Final Test Environment

During the final integration process, it was necessary to finalise the details of the test environment. Structurally mostly unchanged since the conversion to Unity 5, the final details remaining represented exactly what the A.I. would be capable of ‘seeing and hearing’.

As a combination of the previously pitched ‘static’ sound emitters, I decided to place four static ‘decoys’. The player can only activate one at any time, and only when with a certain proximity – the button to activate is shown over the decoy if it can be turned on. This will represent both an audio and visual contact to the A.I. – continuously broadcasting an audio contact, and a visual contact when within the A.I.’s line-of-sight (now represented by blue arcs). The decoy stays active for a set amount of time, and is visually represented as a pair of rotating orange spotlights.

Decoy1 Decoy2

From the beginning the idea of a player launched contact had been planned. This has been implemented in the form of a green flare – launched directly from the player in the chosen direction. The range is fairly short, the player can throw over the ‘low’ (lighter grey obstacles), but not through anything higher. Representing a player-like decoy, the flare also both functions as a constant audio and visual contact – lasting a set amount of time, and only one allowed active at a time. It however is thrown, and rolls – as such is capable of movement like the player.

Flare

The final added piece of functionality was to allow the player to crouch – this will allow the player to both break LOS using low obstacles, and move silently (but slower than running). The idea being to allow some room for a player to duck behind an obstacle and break contact with the A.I. At this time I’m undecided whether I should allow the player to throw flares while concealed behind a low obstacle. It remains at this time, game play balance was never a focus for this project – just the possibilities of messing with the A.I.

Crouching1 Crouching2

Adaptive Resonance Theory – ART2

After a rather significant reworking the modified ART1 network now appears to function correctly – I call it ART2 but in reality this network is far closer to its binary cousin.

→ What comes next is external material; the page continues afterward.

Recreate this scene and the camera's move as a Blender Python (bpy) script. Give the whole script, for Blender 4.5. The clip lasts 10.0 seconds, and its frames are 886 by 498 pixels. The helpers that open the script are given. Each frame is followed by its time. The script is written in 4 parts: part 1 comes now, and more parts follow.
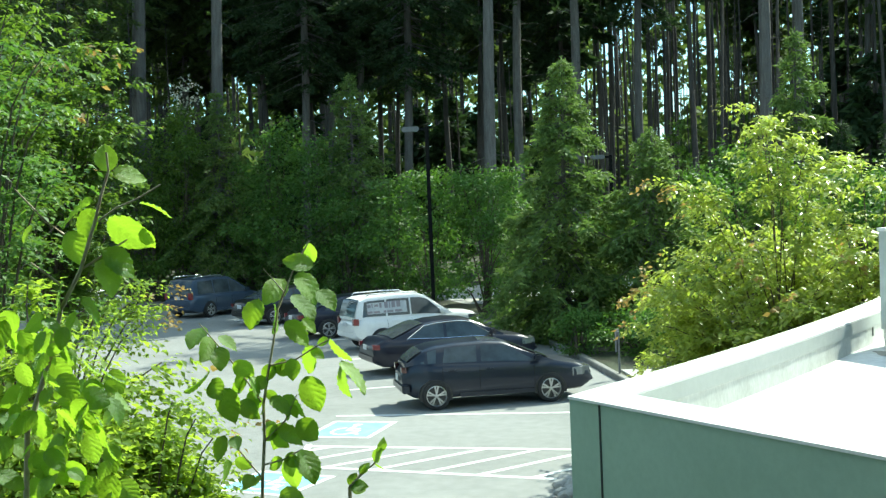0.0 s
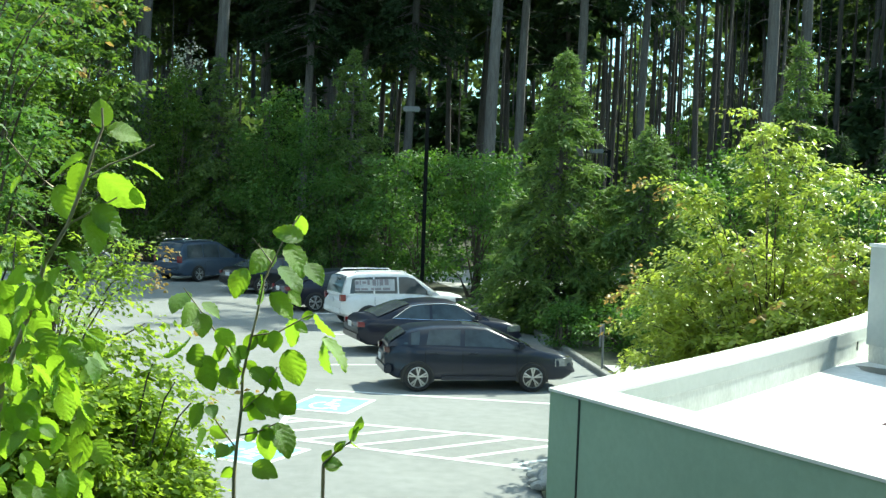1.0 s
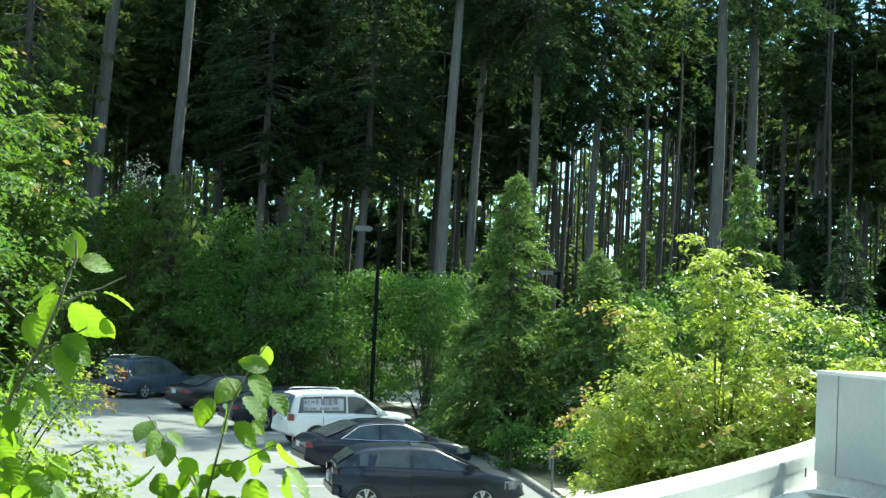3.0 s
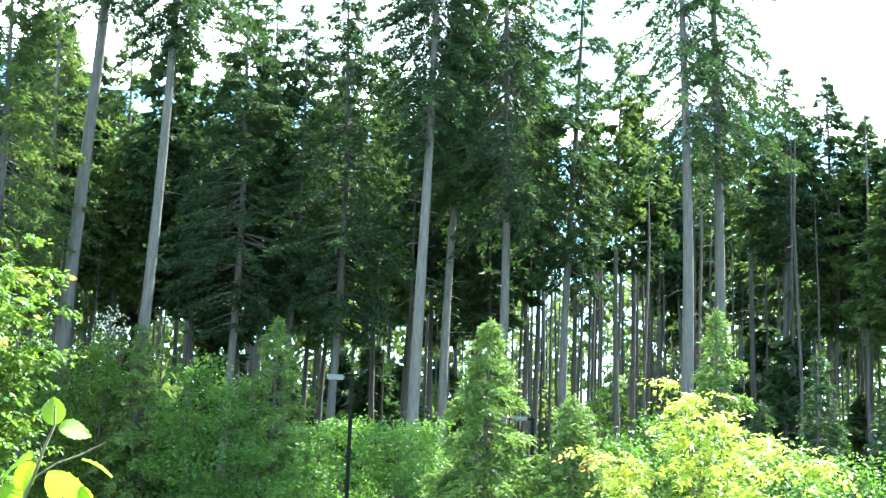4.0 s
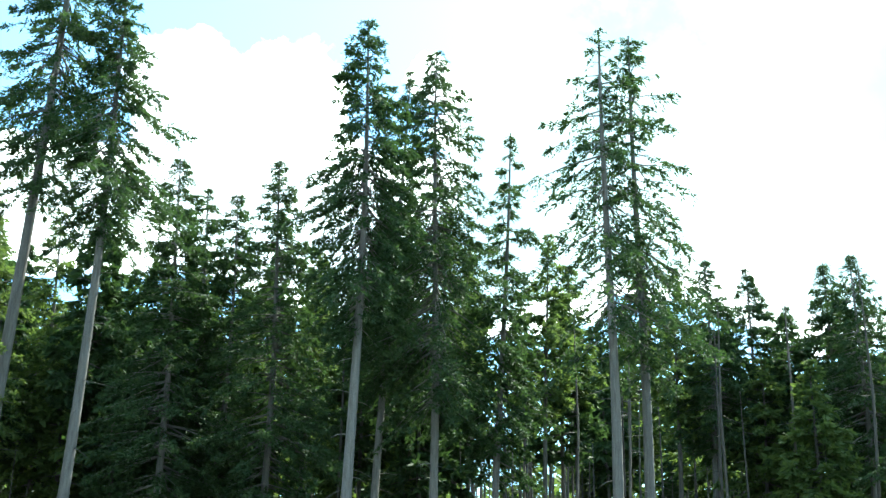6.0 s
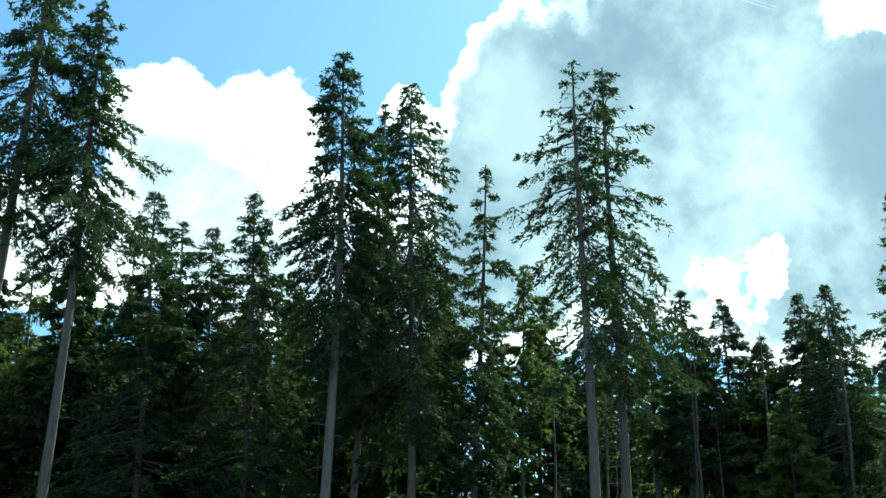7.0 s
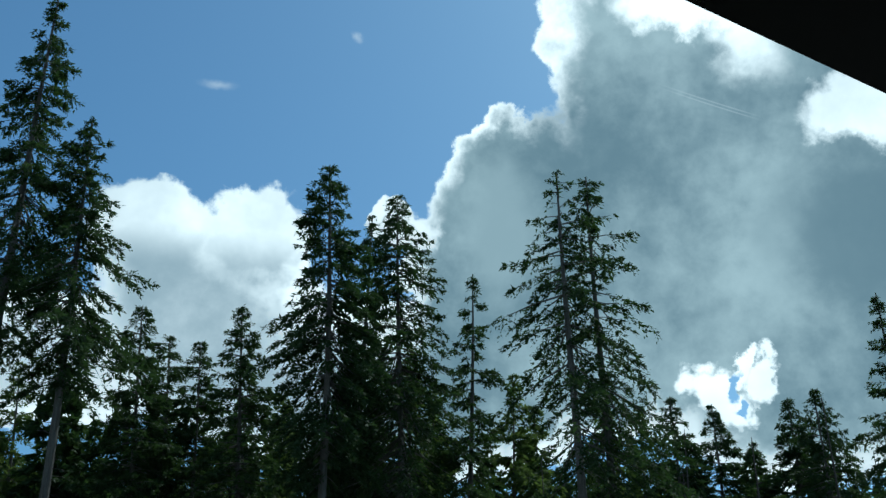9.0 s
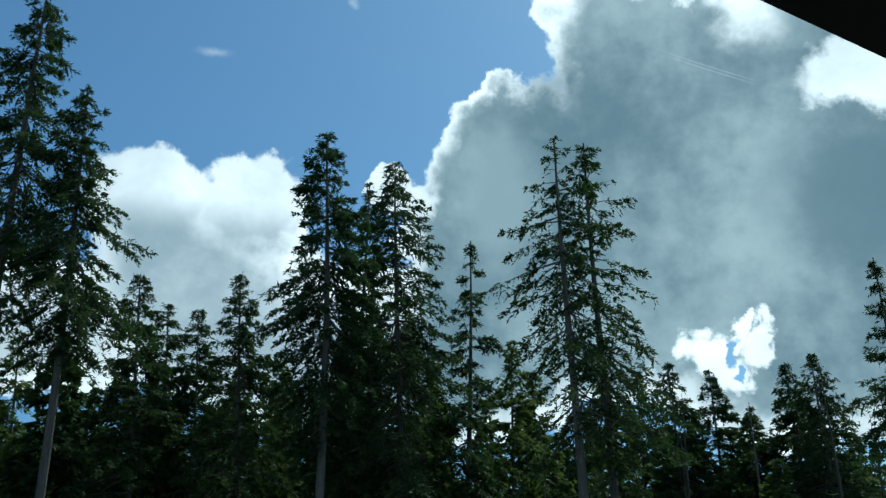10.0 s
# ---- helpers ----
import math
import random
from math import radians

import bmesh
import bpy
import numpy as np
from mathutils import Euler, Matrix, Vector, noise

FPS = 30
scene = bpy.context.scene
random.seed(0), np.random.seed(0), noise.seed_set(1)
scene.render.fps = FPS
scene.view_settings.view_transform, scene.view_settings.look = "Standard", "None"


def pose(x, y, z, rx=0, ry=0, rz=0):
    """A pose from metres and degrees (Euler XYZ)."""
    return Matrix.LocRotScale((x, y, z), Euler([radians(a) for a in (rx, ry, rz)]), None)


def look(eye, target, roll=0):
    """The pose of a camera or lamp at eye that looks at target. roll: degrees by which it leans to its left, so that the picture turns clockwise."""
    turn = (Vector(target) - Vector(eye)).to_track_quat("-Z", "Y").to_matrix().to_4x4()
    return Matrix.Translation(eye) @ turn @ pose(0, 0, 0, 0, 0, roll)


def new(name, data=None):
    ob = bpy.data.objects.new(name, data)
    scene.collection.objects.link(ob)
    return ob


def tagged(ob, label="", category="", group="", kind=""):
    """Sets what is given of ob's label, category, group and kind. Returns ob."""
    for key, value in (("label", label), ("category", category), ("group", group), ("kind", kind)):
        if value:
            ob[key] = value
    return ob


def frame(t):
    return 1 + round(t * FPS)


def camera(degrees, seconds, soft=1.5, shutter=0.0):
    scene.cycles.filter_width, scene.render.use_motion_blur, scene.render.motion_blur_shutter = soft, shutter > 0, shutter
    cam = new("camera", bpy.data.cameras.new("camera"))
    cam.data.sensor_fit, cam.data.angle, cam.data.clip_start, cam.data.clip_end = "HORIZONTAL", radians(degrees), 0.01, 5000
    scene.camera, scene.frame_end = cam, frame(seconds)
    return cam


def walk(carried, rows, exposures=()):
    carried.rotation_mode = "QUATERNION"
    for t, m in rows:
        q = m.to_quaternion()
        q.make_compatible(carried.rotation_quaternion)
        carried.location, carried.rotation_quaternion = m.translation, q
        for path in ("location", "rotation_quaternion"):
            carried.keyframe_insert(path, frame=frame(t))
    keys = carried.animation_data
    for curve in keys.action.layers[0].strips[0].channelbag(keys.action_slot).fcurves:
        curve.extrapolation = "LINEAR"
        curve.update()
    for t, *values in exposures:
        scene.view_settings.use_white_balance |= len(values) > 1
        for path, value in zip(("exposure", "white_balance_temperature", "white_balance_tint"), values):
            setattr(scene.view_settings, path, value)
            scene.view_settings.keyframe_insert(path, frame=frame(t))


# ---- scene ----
# ---------- camera ----------
cam = camera(39.71, 10.0, soft=1.4)
# seconds, eye x, y, z, turn to the right, tilt up, roll
ROWS = [
    (0, 0.032, 0.024, 4.567, -0.05, -2.08, -2.35),
    (0.5, 0.039, 0.039, 4.571, 0.38, -2.07, 0.22),
    (1, 0.031, 0.059, 4.567, 0.34, -2.90, 2.03),
    (1.5, 0.025, 0.046, 4.578, -0.66, -2.80, 0.47),
    (2, 0.008, -0.007, 4.586, -0.10, -1.40, 2.20),
    (2.5, -0.003, -0.025, 4.591, 1.23, -0.51, 2.62),
    (2.7, -0.004, -0.026, 4.597, 1.84, 0.64, 2.79),
    (3.8, -0.030, -0.024, 4.622, 3.34, 8.38, 2.10),
    (4, -0.038, -0.024, 4.634, 3.53, 9.59, 1.84),
    (4.5, -0.044, -0.024, 4.649, 4.56, 12.58, 1.89),
    (5, -0.018, -0.014, 4.625, 5.37, 14.97, 1.82),
    (5.5, -0.009, -0.007, 4.612, 6.12, 17.21, 1.76),
    (5.7, -0.004, 0.005, 4.606, 6.41, 18.03, 1.46),
    (6.8, -0.002, 0.040, 4.604, 7.44, 19.17, 0.66),
    (7, -0.001, 0.044, 4.602, 7.87, 20.05, 0.43),
    (7.5, -0.000, 0.046, 4.601, 8.09, 22.03, -0.01),
    (8, -0.000, 0.030, 4.601, 8.05, 23.54, -0.10),
    (8.5, -0.000, 0.010, 4.600, 8.54, 24.87, -0.62),
    (9, -0.000, -0.001, 4.599, 8.51, 25.18, -0.72),
    (9.5, -0.000, -0.001, 4.599, 8.40, 24.63, -0.84),
    (10, -0.000, -0.001, 4.599, 8.60, 23.63, -1.03),
]


def heading(turn, tilt):
    a, e = radians(turn), radians(tilt)
    return Vector((math.sin(a) * math.cos(e), math.cos(a) * math.cos(e), math.sin(e)))


walk(cam, [(t, look((x, y, z), Vector((x, y, z)) + heading(turn, tilt), roll))
           for t, x, y, z, turn, tilt, roll in ROWS],
     exposures=[(0, 1.03, 6300, -8), (2.7, 1.06, 6300, -8), (3.4, 1.7, 6300, -8), (4, 2.82, 6150, -3), (5.2, 2.95, 6150, -3), (5.7, 2.5, 6200, -4), (6.3, 1.45, 6150, -5), (7.0, 0.55, 5950, -5), (7.5, 0.1, 5750, -4), (8.0, -0.28, 5650, -4), (8.6, -0.68, 5600, -4), (10, -0.68, 5600, -4)])

# ---------- world and sun ----------
SUN_AZ, SUN_EL = 44.0, 47.5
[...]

Importantly the test data used represents actual vector3 positions from within my test environment – 12 floats representing 4 vector3’s – the first two allocated for visual contacts, the second two for audio contacts.

Vigilance Threshold = 0

As expected all six patterns are unique – even the first two pairs have slight differences (this was deliberate for the test data).

0Vigiliance

Vigilance Threshold = 1

The magnitude of the difference vector of the first two pairs was below 1 – these have now been accepted as members of that class and the initial node retrained (with the small differences its hard to see).

1Vigilance

Vigilance Threshold = 28

It takes a rather high Vigilance of 28 for the final third pair to be considered a match (the x component of the second vector3’s sign was different). In practice a Vigilance this high would not be useful for my application.

28Vigilance

The losses:

– The concept of using the dot product no longer works – vigilance is now measured by the magnitude of a difference vector between the input and the exemplar. Without the dot product this involves bypassing the normal ART architecture when a untrained or blank node is selected. In this implementation the difference vector is forced to 0’s (zero magnitude) to force a match.

– The feed-forward weight scaling equation has been altered to: value / ( 1 + the magnitude of the input vector ). This allows for negative scaling but this seems to still function correctly – same signs will result in a higher weighting, differing will lower it.